▶ What the task asks: From the listing below, pull each line that includes "location".

▶ Collected material:
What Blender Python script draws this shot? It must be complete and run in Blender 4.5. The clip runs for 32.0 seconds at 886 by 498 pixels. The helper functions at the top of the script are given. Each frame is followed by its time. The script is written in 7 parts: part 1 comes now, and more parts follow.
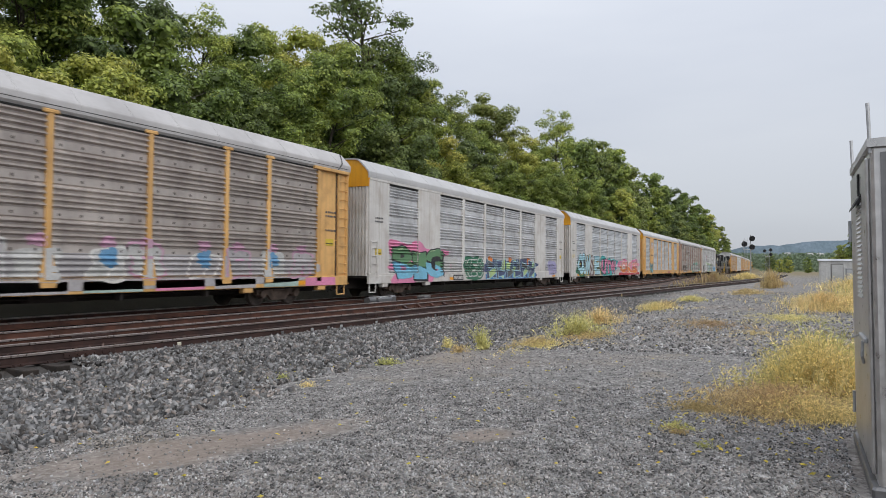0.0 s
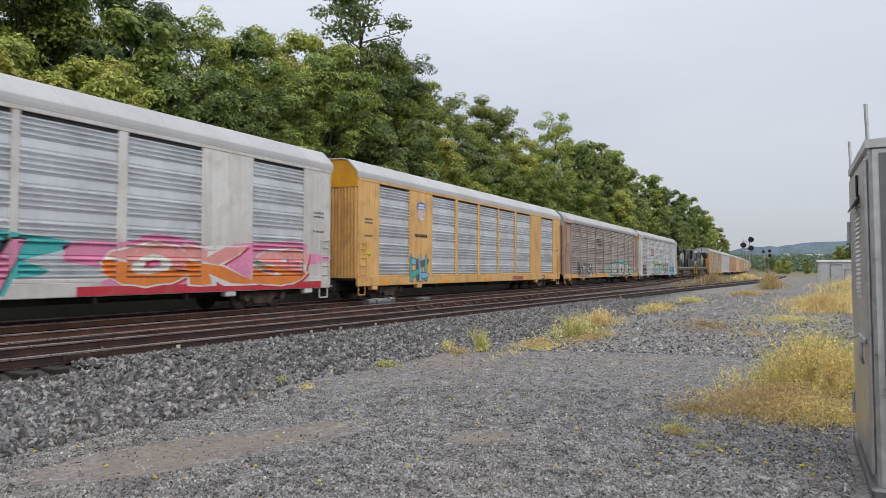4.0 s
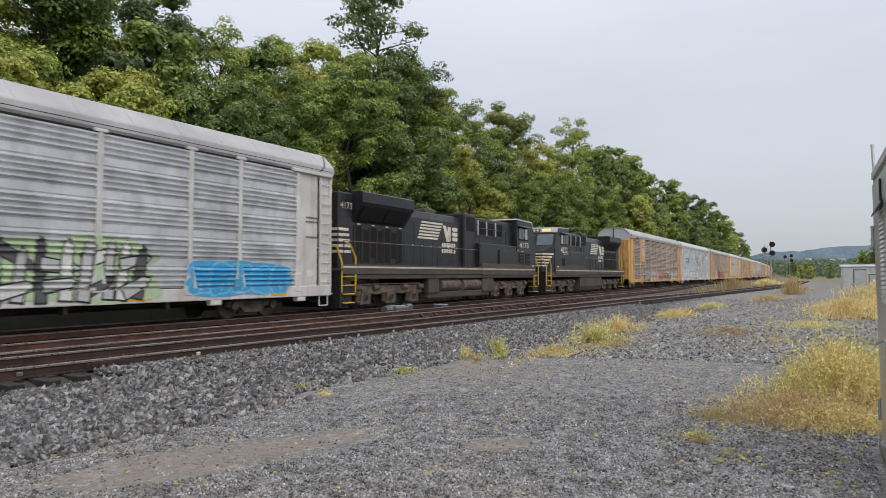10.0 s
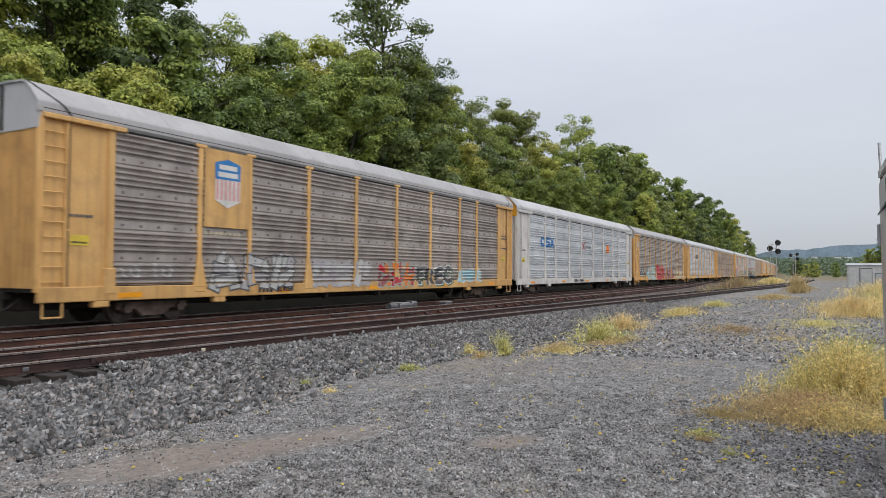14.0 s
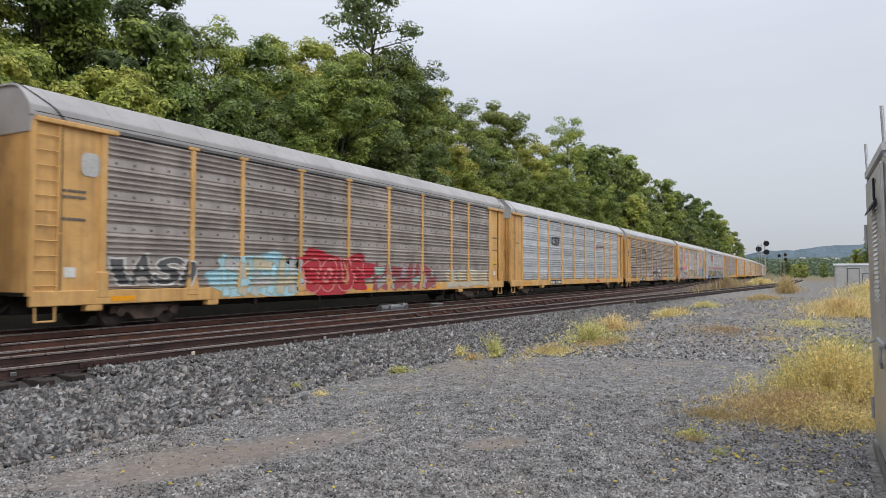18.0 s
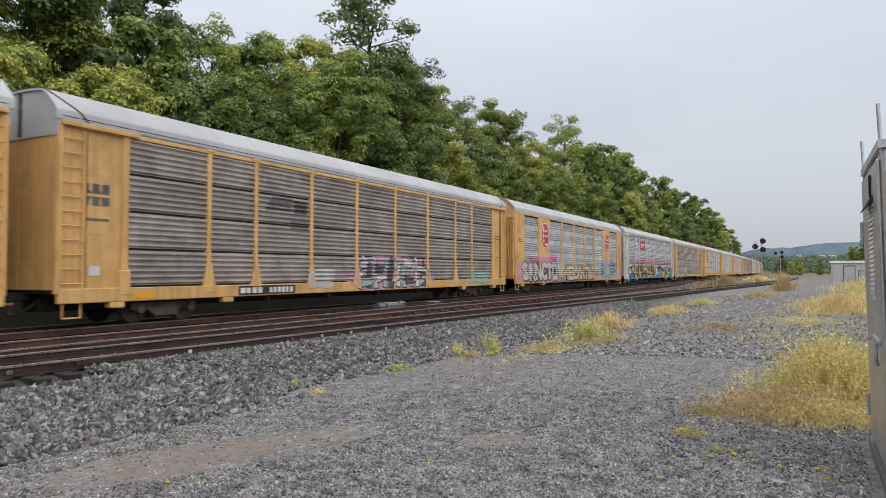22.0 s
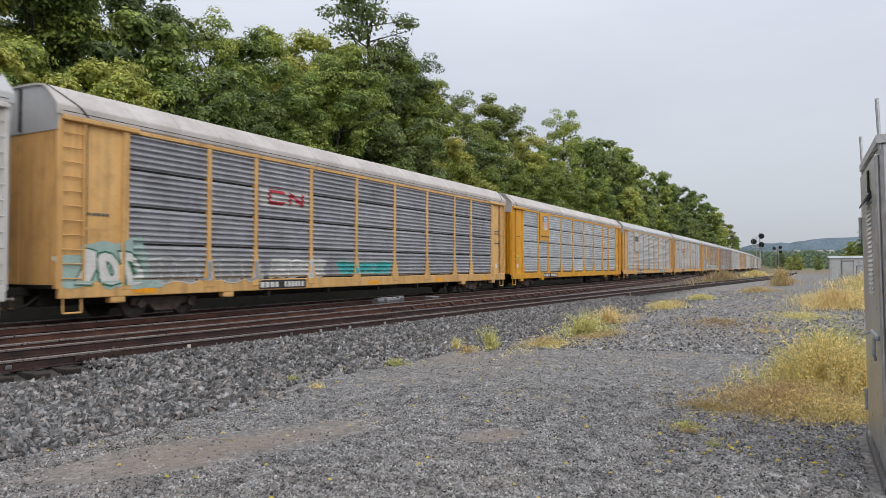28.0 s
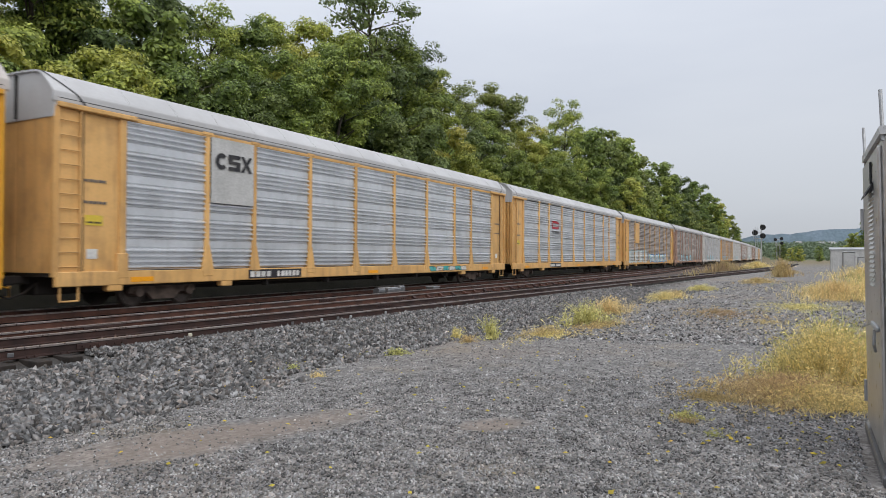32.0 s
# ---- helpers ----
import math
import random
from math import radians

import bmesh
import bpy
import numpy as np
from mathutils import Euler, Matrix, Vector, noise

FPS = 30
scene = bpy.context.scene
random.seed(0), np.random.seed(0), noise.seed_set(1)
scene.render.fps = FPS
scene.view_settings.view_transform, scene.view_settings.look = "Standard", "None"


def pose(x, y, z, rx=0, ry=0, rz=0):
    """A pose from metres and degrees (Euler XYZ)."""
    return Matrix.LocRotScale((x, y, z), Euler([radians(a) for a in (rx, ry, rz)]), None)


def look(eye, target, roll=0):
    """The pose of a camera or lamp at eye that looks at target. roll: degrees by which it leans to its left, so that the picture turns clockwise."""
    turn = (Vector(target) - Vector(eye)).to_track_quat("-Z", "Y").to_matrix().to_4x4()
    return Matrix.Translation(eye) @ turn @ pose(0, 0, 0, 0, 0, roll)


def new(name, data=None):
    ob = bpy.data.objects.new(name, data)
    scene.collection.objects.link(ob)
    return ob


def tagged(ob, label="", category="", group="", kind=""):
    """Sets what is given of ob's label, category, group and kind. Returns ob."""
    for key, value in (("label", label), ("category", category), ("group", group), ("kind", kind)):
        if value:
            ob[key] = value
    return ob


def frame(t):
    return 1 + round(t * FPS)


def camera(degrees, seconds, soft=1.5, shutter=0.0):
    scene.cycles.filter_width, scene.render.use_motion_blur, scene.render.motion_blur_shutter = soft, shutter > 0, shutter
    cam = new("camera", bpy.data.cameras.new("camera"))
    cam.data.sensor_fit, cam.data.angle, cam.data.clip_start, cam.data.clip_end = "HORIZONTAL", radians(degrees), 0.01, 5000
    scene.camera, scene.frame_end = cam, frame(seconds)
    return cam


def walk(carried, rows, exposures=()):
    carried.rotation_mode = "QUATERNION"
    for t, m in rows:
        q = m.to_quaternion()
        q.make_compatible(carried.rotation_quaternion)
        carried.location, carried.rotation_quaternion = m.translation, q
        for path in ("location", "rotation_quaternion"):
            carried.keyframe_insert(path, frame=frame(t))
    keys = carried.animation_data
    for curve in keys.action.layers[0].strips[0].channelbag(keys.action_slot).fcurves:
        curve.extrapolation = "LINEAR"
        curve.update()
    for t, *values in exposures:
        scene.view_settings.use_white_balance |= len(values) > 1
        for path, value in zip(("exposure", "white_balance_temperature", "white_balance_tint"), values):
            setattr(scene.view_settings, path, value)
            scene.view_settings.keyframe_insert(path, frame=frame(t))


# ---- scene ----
# ---- camera ----
cam = camera(65.88, 32.0, 0.5, 0.2)
EYE = (0.0, 0.0, 1.65)
# seconds, degrees left of the track, degrees up, degrees of lean
PATH = [
    (0, 27.397, 1.398, 0.499),
    (0.5, 27.391, 1.421, 0.445),
    (1, 27.391, 1.449, 0.435),
    (1.5, 27.378, 1.472, 0.381),
    (2, 27.378, 1.497, 0.382),
    (2.5, 27.357, 1.535, 0.352),
    (3, 27.359, 1.542, 0.367),
    (3.5, 27.343, 1.542, 0.370),
    (5.5, 27.217, 1.686, 0.185),
    (6, 27.207, 1.750, 0.082),
    (6.5, 27.280, 1.820, -0.010),
    (7, 27.484, 1.990, -0.080),
    (7.5, 27.727, 2.061, -0.033),
    (8, 27.920, 2.113, -0.057),
    (8.5, 28.131, 2.103, 0.014),
    (9, 28.349, 2.127, -0.008),
    (9.5, 28.566, 2.140, 0.029),
    (10, 28.785, 2.102, 0.093),
    (10.5, 29.005, 2.030, 0.102),
    (11, 29.151, 1.993, 0.162),
    (11.5, 29.274, 1.912, 0.181),
    (12, 29.424, 1.839, 0.189),
    (12.5, 29.509, 1.790, 0.212),
    (13, 29.461, 1.708, 0.304),
    (13.5, 29.327, 1.764, 0.347),
    (14, 29.167, 1.868, 0.302),
    (14.5, 29.004, 1.969, 0.393),
    (16.5, 28.667, 1.964, 0.035),
    (17, 28.608, 1.978, -0.055),
    (17.5, 28.490, 1.991, -0.014),
    (18, 28.389, 2.036, 0.050),
    (18.5, 28.276, 2.101, 0.087),
    (19, 28.201, 2.145, 0.147),
    (19.5, 28.202, 2.160, 0.160),
    (20, 28.233, 2.137, 0.133),
    (20.5, 28.243, 2.104, 0.062),
    (21, 28.233, 1.994, 0.042),
    (21.5, 28.175, 1.919, 0.018),
    (22, 28.148, 1.857, -0.019),
    (22.5, 28.138, 1.858, -0.028),
    (23, 28.130, 1.833, -0.104),
    (23.5, 28.092, 1.804, -0.079),
    (24, 28.118, 1.743, -0.074),
    (24.5, 28.130, 1.711, -0.035),
    (25, 28.126, 1.700, -0.075),
    (25.5, 28.151, 1.685, -0.094),
    (27.5, 28.101, 1.471, -0.090),
    (28, 28.045, 1.434, -0.000),
    (28.5, 27.990, 1.365, -0.005),
    (29, 27.986, 1.286, 0.040),
    (29.5, 27.939, 1.239, 0.150),
    (30, 27.999, 1.093, 0.250),
    (30.5, 28.052, 0.943, 0.268),
    (31, 28.090, 0.797, 0.257),
    (31.5, 28.109, 0.637, 0.268),
    (32, 28.127, 0.580, 0.240),
]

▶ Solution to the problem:
        carried.location, carried.rotation_quaternion = m.translation, q
        for path in ("location", "rotation_quaternion"):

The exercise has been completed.